Written exercise
Check each line for the word "that" and report how many have it. Give nothing else.

>>>

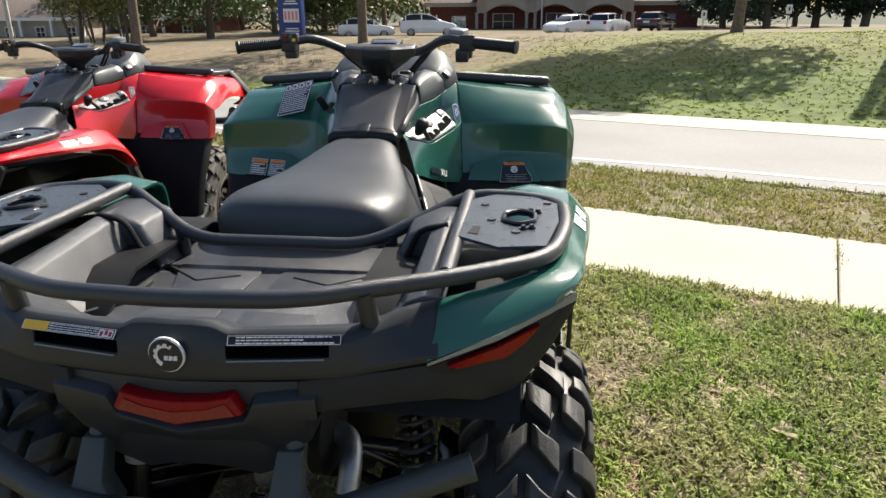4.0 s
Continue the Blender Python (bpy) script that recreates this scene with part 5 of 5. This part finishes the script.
    for sx in (1, -1):
        b1 = bm_new()
        add_loft(b1, [[(sx * (x + dx), y + dy, z) for dx, dy in ((-0.055, -0.008), (0.0, -0.022), (0.012, 0.012), (-0.05, 0.022))] for x, y, z in ((0.47, 1.50, 1.008), (0.495, 1.585, 1.004), (0.535, 1.615, 0.950), (0.584, 1.632, 0.878), (0.578, 1.622, 0.850), (0.555, 1.58, 0.830))])
        part("guard", b1, FASCIA, bike, "angular black front guard", bevel=0.006)
    b1 = bm_new()
    add_tube(b1, fillet([(-0.44, 1.70, 0.78), (-0.36, 1.82, 0.70), (0.36, 1.82, 0.70), (0.44, 1.70, 0.78)], 0.06), 0.02, 14)
    part("front_bumper", b1, TUBE, bike)
    b1 = bm_new()
    add_loft(b1, [[(sx2 * w, y, z) for sx2, z in ((-1, z0), (1, z0), (1, z1), (-1, z1))] for y, w, z0, z1 in ((1.30, 0.30, 0.55, 0.98), (1.60, 0.30, 0.5, 0.96), (1.76, 0.22, 0.52, 0.86))])
    part("nose", b1, BLACK, bike, "black nose panel", bevel=0.03)
    for sx in (1, -1):
        b1 = bm_new()
        add_tube(b1, [(sx * 0.12, AXLE - 0.1, 0.32), (sx * 0.40, AXLE, 0.29)], 0.016, 10)
        part("front_arm", b1, GLOSS, bike)
        b1 = bm_new()
        add_tube(b1, [(sx * 0.12, AXLE + 0.12, 0.32), (sx * 0.40, AXLE, 0.29)], 0.016, 10)
        part("front_arm", b1, GLOSS, bike)
    return bike


green_bike = quad_bike((0, 0, 0), GREEN, "dark green", RUBBER, True, True)
red_bike = quad_bike((-1.665, 0.945, -0.055), RED, "bright red", DUSTY, False, True)


# ---- beyond the road ----
EYE = Vector((0.464, -1.129, 1.259))


def far(r, d, slope):
    """A place seen from the lawn at the bearing r (sideways per metre ahead), d metres ahead, at that slope."""
    return Vector((EYE.x + r * d, EYE.y + d, EYE.z + slope * d))


def window(parent, at, w, h, mat=GLASS, frame_mat=WHITE):
    x, y, z = at
    bm = bm_new()
    t = 0.09
    for cx, cz, sx, sz in ((0, h / 2 - t / 2, w, t), (0, -h / 2 + t / 2, w, t), (-w / 2 + t / 2, 0, t, h), (w / 2 - t / 2, 0, t, h), (0, 0, 0.05, h), (0, h * 0.1, w, 0.05)):
        add_box(bm, (x + cx, y - 0.04, z + cz), (sx, 0.10, sz))
    win = part("window", bm, frame_mat, parent)
    bm = bm_new()
    add_box(bm, (x, y - 0.01, z), (w - 0.04, 0.03, h - 0.04))
    part("pane", bm, mat, win)
    return win


def brick_office():
    d = 75.0
    x0, x1 = EYE.x - 0.146 * d, EYE.x + 0.212 * d
    y = EYE.y + d
    z0 = EYE.z - 0.0365 * d
    b = tagged(thing("office_building", (0, 0, 0)), "single-storey red brick office with a cream arched porch", "building")
    bm = bm_new()
    add_loft(bm, [[(x0, y, z0), (x1, y, z0), (x1, y + 14, z0), (x0, y + 14, z0)], [(x0, y, z0 + 2.9), (x1, y, z0 + 2.9), (x1, y + 14, z0 + 2.9), (x0, y + 14, z0 + 2.9)]])
    part("wall", bm, BRICK, b, "red brick wall")
    bm = bm_new()
    e = 0.6
    add_loft(bm, [[(x0 - e, y - e, z0 + 2.9), (x1 + e, y - e, z0 + 2.9), (x1 + e, y + 14 + e, z0 + 2.9), (x0 - e, y + 14 + e, z0 + 2.9)], [(x0 - e, y - e, z0 + 3.3), (x1 + e, y - e, z0 + 3.3), (x1 + e, y + 14 + e, z0 + 3.3), (x0 - e, y + 14 + e, z0 + 3.3)]])
    part("eave_board", bm, STUCCO, b, "cream eaves board")
    bm = bm_new()
    add_loft(bm, [[(x0 - e, y - e, z0 + 3.302), (x1 + e, y - e, z0 + 3.302), (x1 + e, y + 14 + e, z0 + 3.302), (x0 - e, y + 14 + e, z0 + 3.302)], [(x0 + 6, y + 6.9, z0 + 6.5), (x1 - 6, y + 6.9, z0 + 6.5), (x1 - 6, y + 7.1, z0 + 6.5), (x0 + 6, y + 7.1, z0 + 6.5)]])
    part("roof", bm, ROOF, b, "brown shingle roof")
    # porch: paired columns, three arches
    yp = y - 2.6
    xs = [EYE.x + r * (d - 2.6) for r in (-0.0755, -0.0075, 0.058, 0.1225)]
    for x in xs:
        for dx in (-0.42, 0.42):
            bm = bm_new()
            add_lathe(bm, ((0, 0.24), (0.12, 0.24), (0.16, 0.17), (2.15, 0.15), (2.2, 0.22), (2.32, 0.22)), (x + dx, yp, z0), (0, 0, 1), 14)
            part("column", bm, STUCCO, b, "cream porch column")
    for a, c in zip(xs, xs[1:]):
        bm = bm_new()
        w0, w1 = a + 0.42, c - 0.42
        n = 12
        low = [(w0 + (w1 - w0) * k / n, yp, z0 + 2.32 + 0.75 * math.sin(math.pi * k / n)) for k in range(n + 1)]
        add_grid(bm, [low, [(p[0], yp, z0 + 3.6) for p in low]])
        part("arch", bm, STUCCO, b, "cream rendered arch", thick=0.3)
    for x in xs:
        bm = bm_new()
        add_box(bm, (x, yp + 0.15, z0 + 2.96), (0.836, 0.3, 1.28))
        part("pier_head", bm, STUCCO, b)
    bm = bm_new()
    add_box(bm, ((xs[0] + xs[-1]) / 2, yp + 1.0, z0 + 3.75), (xs[-1] - xs[0] + 1.6, 2.8, 0.3))
    part("porch_beam", bm, STUCCO, b)
    bm = bm_new()
    xa, xb = xs[0] - 0.9, xs[-1] + 0.9
    add_loft(bm, [[(xa, yp - 0.4, z0 + 3.9), (xb, yp - 0.4, z0 + 3.9), ((xa + xb) / 2, yp - 0.4, z0 + 6.4)], [(xa, yp + 7, z0 + 3.9), (xb, yp + 7, z0 + 3.9), ((xa + xb) / 2, yp + 7, z0 + 6.4)]])
    part("gable", bm, STUCCO, b)
    for r, w, h, zc, mat in ((-0.045, 2.2, 2.0, 1.25, GLASS), (0.0275, 2.2, 2.0, 1.25, GLASS), (0.09, 2.2, 2.0, 1.25, GLASS), (-0.106, 1.5, 1.6, 1.2, PALEGLASS)):
        window(b, (EYE.x + r * d, y - 0.02, z0 + zc), w, h, mat)
    bm = bm_new()
    add_box(bm, (EYE.x + 0.1705 * d, y - 0.04, z0 + 1.05), (1.9, 0.08, 2.1))
    part("door", bm, PALEGLASS, b, "pale blue glazed door")
    bm = bm_new()
    add_tube(bm, [(EYE.x + 0.0068 * d, yp - 0.5, z0), (EYE.x + 0.0068 * d, yp - 0.5, z0 + 4.5)], 0.07, 10)
    part("down_pipe", bm, WHITE, b)
    return b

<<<

Expected answer
2